Robotic Total Knee Replacement
Robotic total knee replacement is a minimally invasive surgical procedure and an alternative to traditional knee replacement surgery that utilizes robotic-arm technology to improve accuracy and precision during a knee replacement.
A robotic knee replacement is similar to a traditional knee replacement. Total knee replacement, also called total knee arthroplasty, is a surgical procedure in which the worn-out or damaged parts of the knee joint are removed and replaced with artificial knee joints called prostheses or implants. The difference with robotic knee replacement is that the procedure is performed with the assistance of a robotic arm or handheld robotic device that allows for greater precision in implant placement, and better results as compared to traditional surgery.
Robotic total knee replacement is indicated for partial or total knee replacement in patients suffering from degenerative knee disease, such as osteoarthritis, that is not responsive to conservative treatment.
Osteoarthritis is a degenerative joint disease that causes breakdown and eventual loss of cartilage in the knee joint, making the bones rub against each other, leading to painful movement.
The preoperative preparation for robotic total knee replacement is similar to traditional knee replacement procedures.
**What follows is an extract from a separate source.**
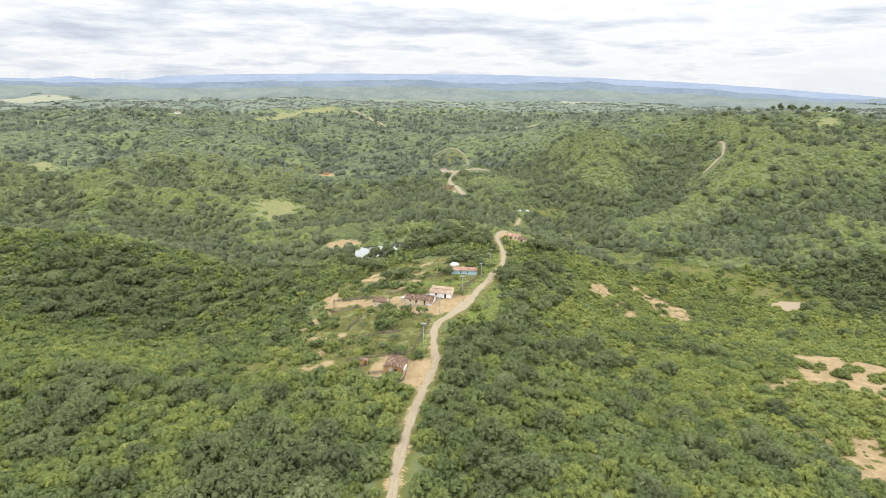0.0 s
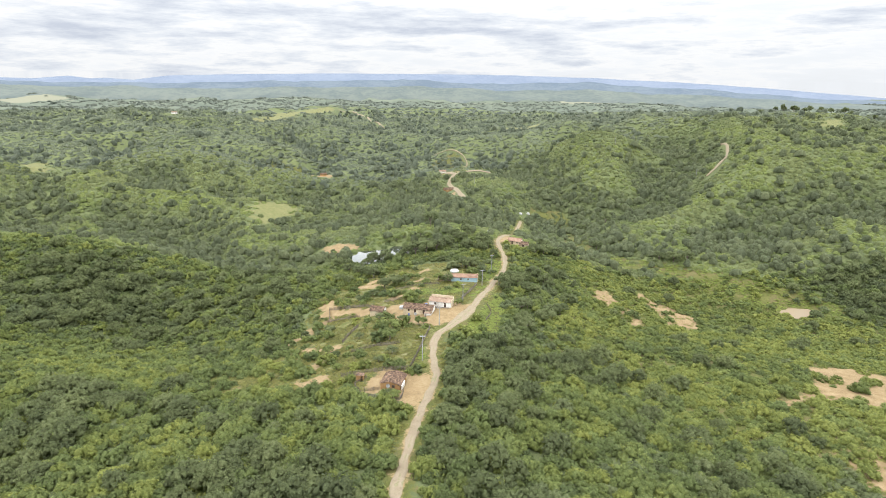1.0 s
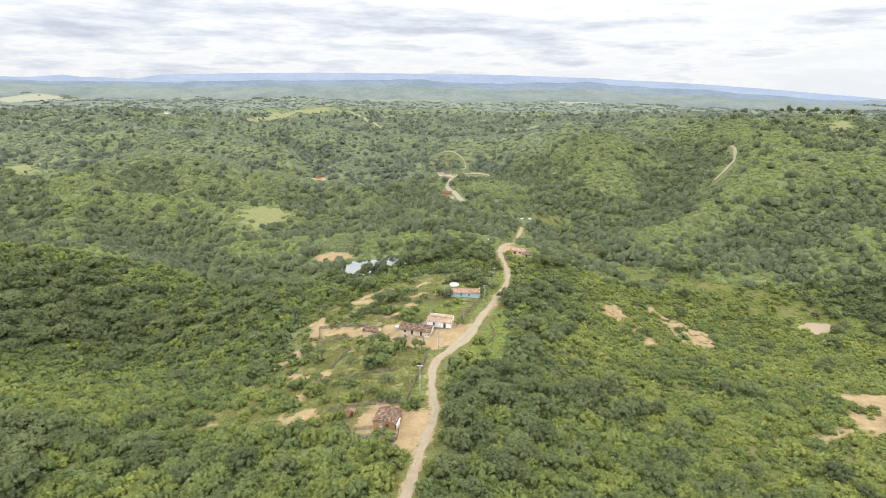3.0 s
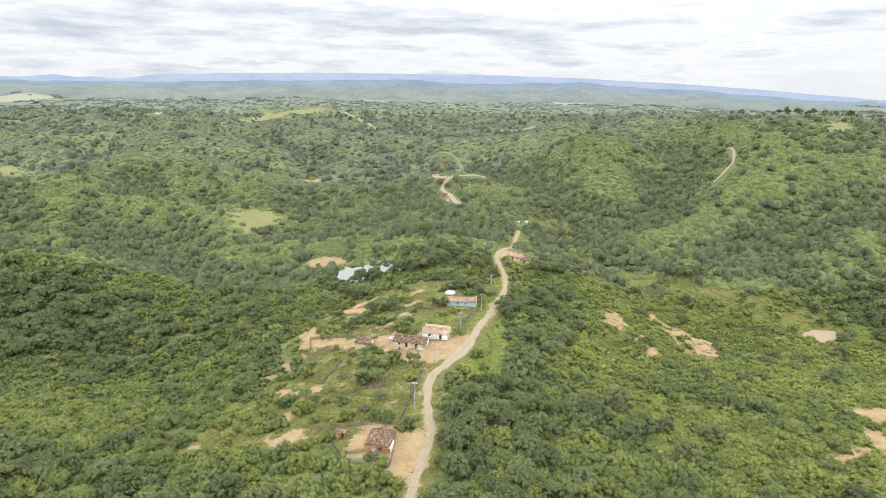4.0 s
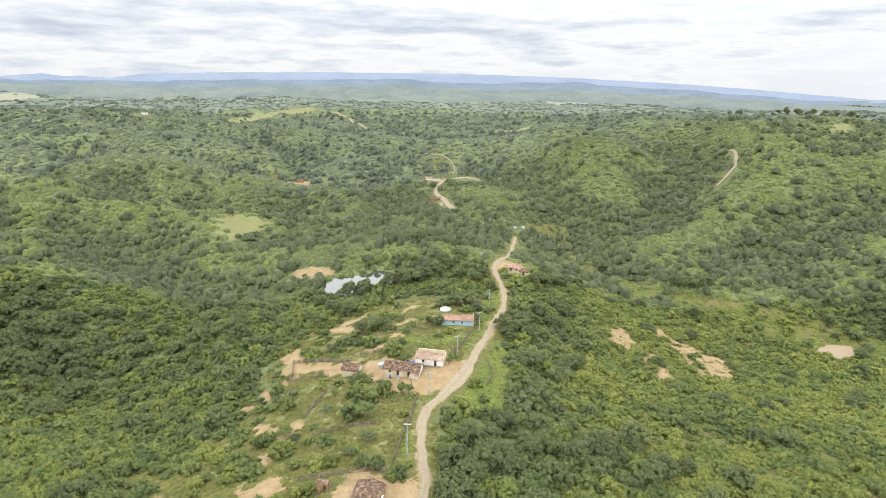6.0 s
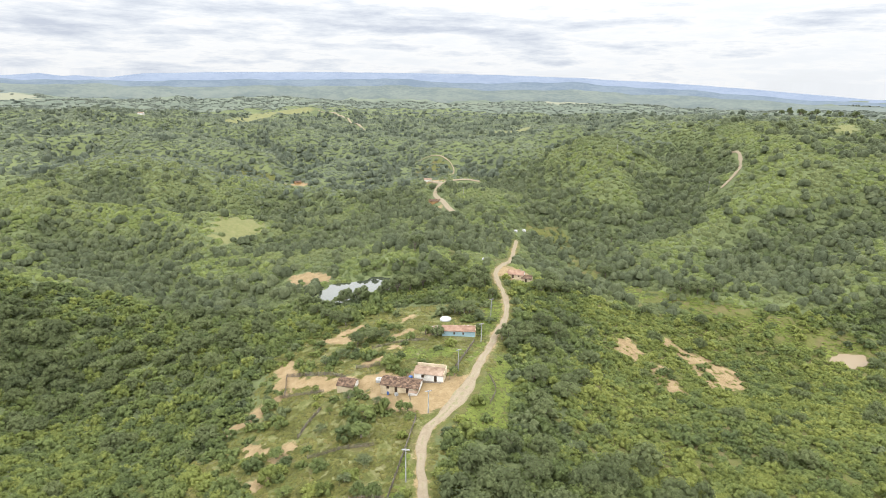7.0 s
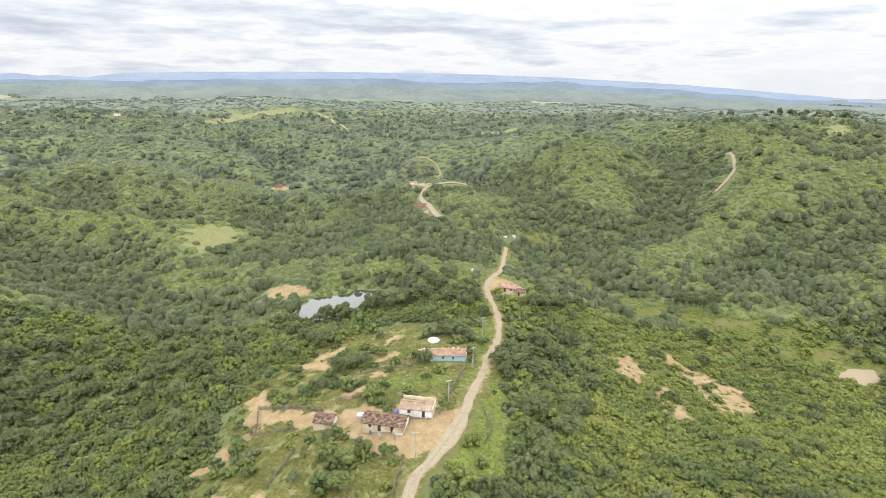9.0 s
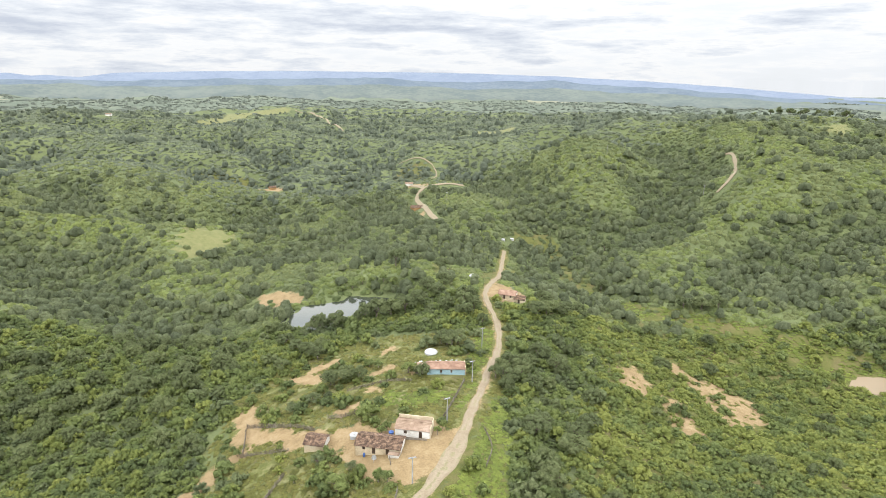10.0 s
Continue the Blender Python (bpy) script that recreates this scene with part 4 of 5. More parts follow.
def stick_fence(points, tall, label, gap=0.16, seed=3):
    FENCE_LINES.append(smooth_line(points, 0.8))
    line = smooth_line(points, gap)
    rng = random.Random(seed)
    x0, y0 = line[0]
    base = ground_at(x0, y0)
    f = thing("fence", pose(x0, y0, base), label, "fence", "stick fences")
    level = height(np.array([p[0] for p in line]), np.array([p[1] for p in line])) - base
    bm = bmesh.new()
    every = int(2.6 / gap)
    for i, (x, y) in enumerate(line):
        if i % every == 0:
            post = bmesh.new()
            rod(post, (x - x0, y - y0, level[i] - 0.4), (x - x0 + rng.uniform(-0.05, 0.05), y - y0 + rng.uniform(-0.05, 0.05), level[i] + tall * 1.2), 0.09, 0.07, 6)
            part("post", post, M_WOOD, f)
        else:
            h = tall * rng.uniform(0.75, 1.08)
            rod(bm, (x - x0, y - y0, level[i] - 0.2), (x - x0 + rng.uniform(-0.08, 0.08), y - y0 + rng.uniform(-0.08, 0.08), level[i] + h), 0.05, 0.035, 4)
    tagged(part("palisade", bm, M_WOOD, f), kind="stuff")
    bm = bmesh.new()
    for k in (0.45, 0.85):
        for i in range(0, len(line) - every, every):
            (ax, ay), (bx, by) = line[i], line[i + every]
            rod(bm, (ax - x0, ay - y0, level[i] + tall * k), (bx - x0, by - y0, level[i + every] + tall * k), 0.03, 0.03, 5)
    part("rail", bm, M_WOOD, f)


stick_fence([(-31, 171.8), (-24.2, 172.3), (-18.3, 172.5), (-12.9, 172.2), (-9.7, 171.4)], 1.4, "weathered grey stick fence behind the adobe yard", seed=1)
stick_fence([(-9.5, 171.6), (-8, 180), (-5.6, 193), (-3.6, 204)], 1.3, "weathered grey stick fence beside the road", seed=2)
stick_fence([(-22.7, 155.6), (-18.8, 153.9), (-14.3, 151.8), (-11, 151), (-10.3, 156.8)], 1.0, "low stick fence round the adobe yard", seed=3)
stick_fence([(-21.8, 158.4), (-17.6, 158.7)], 1.1, "short stick fence beside the adobe house", seed=4)
stick_fence([(-49, 247), (-40, 243), (-33, 239.5), (-27, 235)], 1.4, "grey stick fence across the bare slope", seed=5)
stick_fence([(-47, 232), (-40, 230), (-33, 228.5)], 1.2, "grey stick fence on the grassy slope", seed=6)
stick_fence([(-36, 204), (-34.5, 211), (-32, 218)], 1.3, "grey stick fence between grassy plots", seed=7)
stick_fence([(-31, 192.5), (-22, 194), (-14, 193.4)], 1.2, "grey stick fence across the plot", seed=8)
stick_fence([(-24, 240), (-19, 239), (-14.5, 240.5)], 1.3, "dark stick fence behind the yard", seed=9)
stick_fence([(8.5, 232), (12.5, 243), (16.6, 255)], 1.2, "stick fence along the grassy roadside", seed=10)
stick_fence([(17.5, 211), (20, 219), (19, 228)], 1.0, "broken stick fence in the roadside grass", seed=12)
stick_fence([(-20, 255), (-8, 257), (0, 256)], 1.0, "thin stick fence across the field", seed=13)
stick_fence([(-6, 216.5), (-5.4, 213)], 1.1, "short stick fence before the long house", seed=14)
stick_fence([(-49, 246), (-47.5, 239), (-46.5, 233)], 1.3, "grey stick fence closing the bare plot", seed=15)
stick_fence([(-22.5, 168.6), (-25.5, 164), (-23, 158)], 0.9, "low stick fence at the yard's edge", seed=16)


# a row of whitewashed stones behind the blue house, and small things in the yards
def whitewashed_stone(x, y, r, seed):
    rng = random.Random(seed)
    bm = bmesh.new()
    bmesh.ops.create_icosphere(bm, subdivisions=2, radius=r)
    for v in bm.verts:
        v.co *= 1 + 0.22 * noise.noise(v.co * 2.2 / r + Vector((seed, 0, 0)))
        v.co.z *= 0.8
    me = bpy.data.meshes.new("stone")
    bm.to_mesh(me)
    bm.free()
    me.materials.append(M_CISTERN)
    ob = new("stone", me)
    ob.matrix_basis = pose(x, y, ground_at(x, y) + r * 0.35, 0, 0, rng.uniform(0, 360))
    return tagged(ob, "whitewashed rough stone in a garden row", "stone", "row of whitewashed stones")


for i in range(14):
    whitewashed_stone(1.5 + i * 1.15 + 0.3 * math.sin(i * 2.1), 269.6 + 0.35 * math.sin(i * 1.3), 0.32 + 0.08 * math.sin(i * 3.7), i)
trough = thing("water_trough", pose(-13.4, 166.4, ground_at(-13.4, 166.4) + 0.6), "pale cement water trough behind the adobe house", "trough")
bm = bmesh.new()
for lo, hi in (((-1.1, -0.5, -1.2), (1.1, 0.5, -0.05)), ((-1.1, -0.5, -0.05), (1.1, -0.38, 0.3)), ((-1.1, 0.38, -0.05), (1.1, 0.5, 0.3)), ((-1.1, -0.38, -0.05), (-0.98, 0.38, 0.3)), ((0.98, -0.38, -0.05), (1.1, 0.38, 0.3))):
    box(bm, lo, hi)
part("basin", bm, M_CISTERN, trough)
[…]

But contrary to traditional knee replacement techniques, the robotic technique utilizes a series of CT scans to generate 3D images of an individual’s unique knee anatomy.
These images enable the surgeon to design a personalized plan based on the specifics of an individual’s knee anatomy prior to performing the surgery.
Additional pre-surgery preparation may involve the following steps:
- A thorough history and physical examination
- Diagnostic tests such as routine blood work
- Informing your doctor about medications or supplements you are taking
- Informing about allergies to any medications, anesthesia, or latex (which can be found in surgical gloves)
- Disclosing any recent illnesses or other medical conditions, which may impact the surgery
- Refraining from some medications such as blood thinners and supplements, if contraindicated for the procedure
- Refraining from solids or liquids at least 8 hours prior to surgery
- Arranging for someone to drive you home following surgery
In general, a robotic total knee replacement procedure is similar to a traditional knee replacement but is performed with the help of a hand-held robotic system. The robotic system does not perform the procedure on its own. The surgery is performed entirely by your surgeon by prompting the robotic hands based on the surgeon’s personalized plan. The robotic surgical system is an additional tool to guide your surgeon to ensure greater accuracy in the placement of knee implants.
Robotic total knee replacement surgery is usually done under general anesthesia with you appropriately placed on the operating table. A 4 to 6 inch incision is made over your knee to expose the knee joint, as opposed to a 10 to 12 inch long incision required for a traditional total knee replacement. Supporting structures of the knee are gently moved out of the way, allowing removal of damaged cartilage and bone tissue from the surfaces of the femur and tibia. Using CT scans, the robotic arm can work from 3D images of the surgical area and perform a range of tasks, such as preparing the bone, introducing the implant, balancing the implant, and checking for the right fit. It utilizes a camera and optical trackers that are secured to the patient's leg to determine the exact position of the knee during surgery. The active robotic sensors map the replacement location and proceed with autonomous resection with the utmost precision. The machine alerts the surgeon to movement and guides them to place the prosthetics at the exact location. The muscles are then approximated, and the incision is closed and covered with a sterile dressing. The robotic system ensures that the surgical plan designed by your surgeon is carried out without any changes and with a high degree of precision.
Following surgery, you will require pain management with medications and ice packs. Incision site care and bathing instructions will be provided to keep the wound clean and dry. You should refrain from strenuous and heavy lifting activities for a defined period. A knee brace or immobilizer may be recommended to protect the repair, depending on your surgeon’s preference.
The healing process may take anywhere from 8 to 12 weeks. You will require the use of crutches until you are able to walk without assistance. A physical therapist will teach you specific exercises to strengthen your leg muscles and restore knee movement. You should be able to resume your normal activities in a couple of months. Follow-up appointments will be scheduled to monitor your progress.
Risks and Complications
Robotic total knee replacement is a relatively safe procedure; however, as with any surgery, there are risks and complications that can occur, such as:
- Knee stiffness/instability
- Blood clots or deep vein thrombosis (DVT)
- Allergic/anesthetic reactions
- Injury to nerves or blood vessels
Some of the benefits of robotic total knee replacement over traditional knee replacement include:
- Smaller incision
- Minimal postoperative pain
- Minimal muscle trauma/scarring
- Greater accuracy in implant placement
- Improved implant longevity
- Shorter hospital stay
- Rapid recovery
- Lower risk of revision replacement
- Higher patient satisfaction
Robotic total knee replacement is a minimally invasive procedure for knee joint replacement. The robotic system comprises state-of-the-art features, including real-time information to assist surgeons with bone resections, assessment of soft tissue conditions, and precise placement of the implant intraoperatively based on the patient’s unique knee anatomy.